If the PTC really cared about kids, they’d spend as much time coaching parents on how new technologies can help them monitor their kids’ viewing as they do trying to censor networks.
Instead, the PTC regularly twists the technicalities of decades-old obscenity regulations to force networks to spend millions defending programming that is very clearly not obscene. And in recent years, the organization has even started challenging cable, doing all it can to defame shows with even an ounce of edge.
PTC founder L. Brent Bozell last month launched a verbal broadside against FX and its president, John Landgraf, because Mr. Bozell thought the network’s “Sons of Anarchy” represented the “gruesome unfolding of a pervert’s mind onto a national television screen.” He denounced FX for being more concerned about artistic vision than the “prospect of a 10-year-old boy finding a terrifying castration scene as he’s flipping channels in his home.”
Personally, I’d be more troubled by the irresponsibility of the parents of any 10-year-old who would allow their son to be channel surfing, unattended, at 10 o’clock at night.
There’s a reason Mr. Bozell and the folks at the PTC have broadened their attacks beyond broadcasters. They want Congress to require cable operators to offer channels on an a la carte basis. Their argument: Consumers shouldn’t have to subsidize “filth” on channels they don’t like.
The problem, of course, is that a la carte would mean the death of numerous cable channels, and a severe restriction in programming budgets for those that survived. There would be far less choice for consumers, and far fewer outlets producing cutting-edge fare such as “Sons of Anarchy.”
It’s not cable choice the PTC and its allies want. It’s not even to shield kids from smut.
It’s control of what you get to watch.

42 Comments

  1. Bravo Joe! It’s about time someone took these pikers to task. They have no appreciation for the medium of television and their senseless crusades are tedious and meaningless. Thanks for discussing.

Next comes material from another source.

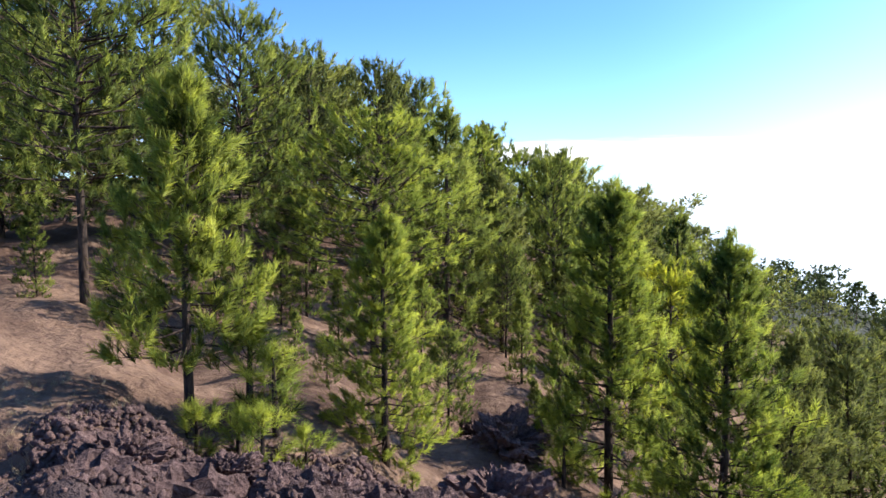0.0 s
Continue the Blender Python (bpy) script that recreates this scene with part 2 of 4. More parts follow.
def needle_material(name, dark, mid, fresh, glow_through=0.46):
    n = material(name)
    tone = n.add("ShaderNodeAttribute", attribute_name="tone").outputs["Fac"]
    own = n.add("ShaderNodeObjectInfo").outputs["Random"]
    isle = n.add("ShaderNodeNewGeometry").outputs["Random Per Island"]
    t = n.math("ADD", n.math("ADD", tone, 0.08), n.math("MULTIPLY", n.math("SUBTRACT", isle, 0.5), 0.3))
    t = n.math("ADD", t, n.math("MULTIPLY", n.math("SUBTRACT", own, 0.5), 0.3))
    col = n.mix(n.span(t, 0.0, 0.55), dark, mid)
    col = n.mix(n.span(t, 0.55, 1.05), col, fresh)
    col = n.mix(1.0, col, (1.05, 1.12, 1.2), "MULTIPLY")
    d = n.add("ShaderNodeBsdfPrincipled", {"Base Color": col, "Roughness": 0.7, "Specular IOR Level": 0.1})
    tr = n.add("ShaderNodeBsdfTranslucent", {"Color": n.mix(1.0, col, (1.6, 1.6, 0.9), "MULTIPLY")})
    n.add("ShaderNodeOutputMaterial", {0: n.add("ShaderNodeMixShader", {0: glow_through, 1: d, 2: tr})})
    return n.mat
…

  2. Thank you, Mr. Adalian for a great column. What they think works in China and North Korea doesn’t work here. If the PTC doesn’t like it (and they don’t), they should move to those countries.

  3. Thanks. I’ve been pouncing on the PTC whenever I get the chance.
    http://iamatvjunkie.typepad.com/i_am_a_tv_junkie_a_blog_f/parents_television_council/
    They are apparently too weak from writing letters that they can’t turn off their TVs, or even change the channel.

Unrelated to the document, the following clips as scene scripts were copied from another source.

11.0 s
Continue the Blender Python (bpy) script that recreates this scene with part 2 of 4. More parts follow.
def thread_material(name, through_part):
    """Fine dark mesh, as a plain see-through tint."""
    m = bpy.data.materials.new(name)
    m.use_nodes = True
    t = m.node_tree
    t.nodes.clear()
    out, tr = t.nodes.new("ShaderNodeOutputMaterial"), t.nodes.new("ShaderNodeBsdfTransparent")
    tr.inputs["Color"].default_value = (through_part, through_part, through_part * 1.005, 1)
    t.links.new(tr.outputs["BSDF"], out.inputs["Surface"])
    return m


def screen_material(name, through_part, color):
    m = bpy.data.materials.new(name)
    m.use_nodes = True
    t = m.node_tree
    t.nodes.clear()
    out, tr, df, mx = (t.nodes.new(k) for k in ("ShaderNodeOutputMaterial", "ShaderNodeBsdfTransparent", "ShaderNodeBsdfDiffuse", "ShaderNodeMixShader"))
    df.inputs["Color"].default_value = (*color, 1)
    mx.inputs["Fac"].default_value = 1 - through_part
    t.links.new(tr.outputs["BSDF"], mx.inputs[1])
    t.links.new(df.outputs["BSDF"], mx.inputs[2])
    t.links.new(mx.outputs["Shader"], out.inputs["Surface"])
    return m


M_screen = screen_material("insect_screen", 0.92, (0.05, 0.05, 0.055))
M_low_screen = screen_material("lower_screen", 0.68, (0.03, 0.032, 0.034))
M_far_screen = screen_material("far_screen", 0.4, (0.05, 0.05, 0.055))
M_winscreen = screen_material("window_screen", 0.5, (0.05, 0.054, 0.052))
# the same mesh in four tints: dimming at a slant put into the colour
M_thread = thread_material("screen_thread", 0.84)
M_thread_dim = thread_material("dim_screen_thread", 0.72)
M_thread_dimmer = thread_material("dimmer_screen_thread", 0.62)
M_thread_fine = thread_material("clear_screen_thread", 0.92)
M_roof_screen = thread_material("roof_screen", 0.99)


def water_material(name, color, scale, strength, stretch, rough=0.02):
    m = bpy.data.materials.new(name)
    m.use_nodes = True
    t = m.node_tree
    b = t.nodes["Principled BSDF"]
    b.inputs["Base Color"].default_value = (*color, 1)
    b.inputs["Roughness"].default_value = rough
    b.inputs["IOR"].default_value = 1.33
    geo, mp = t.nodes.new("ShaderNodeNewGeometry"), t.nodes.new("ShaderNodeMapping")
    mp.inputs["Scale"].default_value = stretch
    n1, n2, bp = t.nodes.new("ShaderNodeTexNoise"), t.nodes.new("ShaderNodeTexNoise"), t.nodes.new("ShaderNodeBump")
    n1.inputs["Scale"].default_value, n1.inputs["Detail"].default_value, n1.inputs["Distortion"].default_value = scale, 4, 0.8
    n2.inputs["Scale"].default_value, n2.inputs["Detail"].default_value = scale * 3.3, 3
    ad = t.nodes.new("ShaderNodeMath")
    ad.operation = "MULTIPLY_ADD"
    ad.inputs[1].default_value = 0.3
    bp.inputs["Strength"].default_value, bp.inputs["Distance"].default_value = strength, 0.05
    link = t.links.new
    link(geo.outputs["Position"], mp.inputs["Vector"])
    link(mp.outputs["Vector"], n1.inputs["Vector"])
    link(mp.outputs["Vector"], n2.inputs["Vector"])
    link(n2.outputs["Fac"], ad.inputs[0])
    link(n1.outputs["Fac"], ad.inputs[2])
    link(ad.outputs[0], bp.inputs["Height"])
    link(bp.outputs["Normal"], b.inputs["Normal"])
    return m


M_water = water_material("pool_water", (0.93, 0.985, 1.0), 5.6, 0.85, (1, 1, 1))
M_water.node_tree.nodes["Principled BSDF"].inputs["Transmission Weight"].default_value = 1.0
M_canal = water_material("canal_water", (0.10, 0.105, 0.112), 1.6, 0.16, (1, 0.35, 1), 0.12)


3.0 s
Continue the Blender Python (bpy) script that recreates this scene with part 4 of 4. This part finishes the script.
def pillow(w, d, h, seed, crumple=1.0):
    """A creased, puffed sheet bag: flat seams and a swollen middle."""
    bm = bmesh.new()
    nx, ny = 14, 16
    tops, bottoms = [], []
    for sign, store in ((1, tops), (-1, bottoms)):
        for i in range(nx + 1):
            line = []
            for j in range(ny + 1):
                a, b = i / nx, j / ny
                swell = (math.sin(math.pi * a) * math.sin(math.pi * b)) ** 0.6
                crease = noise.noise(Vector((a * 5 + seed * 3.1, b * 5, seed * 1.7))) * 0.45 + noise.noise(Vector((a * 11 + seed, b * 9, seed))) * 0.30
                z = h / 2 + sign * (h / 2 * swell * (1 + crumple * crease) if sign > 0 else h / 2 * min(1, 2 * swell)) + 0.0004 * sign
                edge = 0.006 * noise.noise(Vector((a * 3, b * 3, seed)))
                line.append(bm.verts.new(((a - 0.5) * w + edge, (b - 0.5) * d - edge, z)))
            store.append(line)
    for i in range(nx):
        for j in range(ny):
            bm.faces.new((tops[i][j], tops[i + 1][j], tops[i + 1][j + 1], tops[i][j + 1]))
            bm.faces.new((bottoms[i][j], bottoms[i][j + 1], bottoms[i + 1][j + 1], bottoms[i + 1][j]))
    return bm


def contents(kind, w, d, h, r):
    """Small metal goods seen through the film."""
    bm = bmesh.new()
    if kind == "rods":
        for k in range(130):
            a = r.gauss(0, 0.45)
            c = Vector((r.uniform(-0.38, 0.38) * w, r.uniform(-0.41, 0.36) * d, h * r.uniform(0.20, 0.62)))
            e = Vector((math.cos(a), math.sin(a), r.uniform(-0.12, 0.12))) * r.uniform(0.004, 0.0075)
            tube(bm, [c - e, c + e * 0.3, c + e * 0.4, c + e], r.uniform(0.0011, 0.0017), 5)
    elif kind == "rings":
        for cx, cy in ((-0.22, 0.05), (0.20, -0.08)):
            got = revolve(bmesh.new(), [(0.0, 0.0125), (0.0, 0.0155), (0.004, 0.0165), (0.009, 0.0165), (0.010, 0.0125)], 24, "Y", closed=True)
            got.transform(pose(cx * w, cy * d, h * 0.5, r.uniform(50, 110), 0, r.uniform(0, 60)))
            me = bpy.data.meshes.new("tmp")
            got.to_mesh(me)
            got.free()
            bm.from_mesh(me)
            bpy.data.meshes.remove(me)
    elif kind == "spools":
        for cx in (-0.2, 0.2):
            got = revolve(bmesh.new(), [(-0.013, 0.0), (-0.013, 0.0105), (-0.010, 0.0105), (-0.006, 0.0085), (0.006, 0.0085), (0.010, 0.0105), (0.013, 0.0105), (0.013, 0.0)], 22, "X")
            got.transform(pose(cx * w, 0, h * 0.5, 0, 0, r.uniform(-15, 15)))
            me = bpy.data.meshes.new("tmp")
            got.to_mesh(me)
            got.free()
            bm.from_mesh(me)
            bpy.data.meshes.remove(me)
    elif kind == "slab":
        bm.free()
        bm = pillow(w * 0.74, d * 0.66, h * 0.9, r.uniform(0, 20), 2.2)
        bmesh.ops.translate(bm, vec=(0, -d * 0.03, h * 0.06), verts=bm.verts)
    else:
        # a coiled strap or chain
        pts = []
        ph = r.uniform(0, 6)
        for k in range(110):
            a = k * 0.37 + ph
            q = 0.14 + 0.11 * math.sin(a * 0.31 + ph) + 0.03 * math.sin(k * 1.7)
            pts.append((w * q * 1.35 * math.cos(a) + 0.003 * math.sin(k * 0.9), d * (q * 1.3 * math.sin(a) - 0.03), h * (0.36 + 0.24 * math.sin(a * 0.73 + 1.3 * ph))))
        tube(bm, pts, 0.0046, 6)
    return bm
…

  4. Thanks so much for writing a column that can be reproduced verbatim in fund raising letters for the PTC that clearly show the contempt Hollywood and the media have for those who have any concern for what is spewing forth from the Government-owned airwaves.
    FX’s “10 PM” airtime also becomes “7 PM” on the West Coast if one has satellite and thus is seeing FX’s East Coast feed. But I bet parents should stop their children from possibly channel surfing at 7:00 PM as well.
    As for Survivor, there’s simply no excuse for it; the video was taped, edited and prepared for broadcast. This isn’t an inadvertent remark made during an awards show, it should have been caught at any of several points along the edit chain. Instead it was almost certainly a “let’s see if we can get away with this!” move.

  5. Bill,
    Thanks for the comment. But I don’t get two things:
    1. You say the Survivor snafu was “almost certainly” a case of CBS trying to see if they could get away with it. Why do you think that? Did CBS air ads saying, “Watch Survivor– if you’ve got HD, and a DVR, you’ll get to see a tiny flash of a penis!”? What possible benefit could CBS accrue by purposely airing this? Have you watched the show? Almost every episode contains a whole bunch of pixilation. Humans make mistakes.
    2. As for FX: Fair point about the east coast feed. But by your logic, adult shows should only be available after 1 a.m. Even if on cable or satellite. Even if you pay for it. Maybe parents who are really concerned about their kids’ welfare should just not bring cable TV into their house. Or let them have a TV set in their bedroom. And maybe make a rule that TV should only be watched as a family.
    Or, we could go with the PTC’s solution: Big government telling Americans what they can and can’t watch.

  6. I’m really weary of the “turn it off if you don’t like it” argument.
    It’s like arguing, yeah, someone is poisoning the water supply, but, hey, if you don’t like it, don’t drink it, buy bottled water!
    Poisoning the culture, lower the standards little by little, slowly creating a greater threshold for what most people will say is “a big deal” is much like poisoning water very slowly. Your kids grow up thinking a tattoo on the arm is no big deal, so they get one on their face to shock you. They start using words because they now appear on t-shirts and bumper stickers, and there’s no refuge from smut.
    I remember when porno was shameful. Now it’s mainstream, something Joey and Chandler watch, so how bad can it be? Meanwhile, smut ruins marriage and religion. And this is how our grandparents hoped we turn out?
    I can turn off my own set, but if “anything goes” then my kids will see the raunchy stuff, even if they see it at their friends’ house.
    But, then, you libertarians don’t have any kids, or shouldn’t. Or you wouldn’t be so stinkin’ glib about what parents “should” do.

  7. Your argument against “A la carte” programming is weak. Frankly I don’t care if we lose a number of cable channels. In fact, I’d love it. Most cable channels are filled with reruns and informercials. I’d rather have a dozen choices with interesting programming than eighty channels of pablum.
    As for the quality, believe me, if ten networks were competing for your eyes, they’d deliver quality or go out of business.
    Let’s stop subsidizing junk, indecent or not.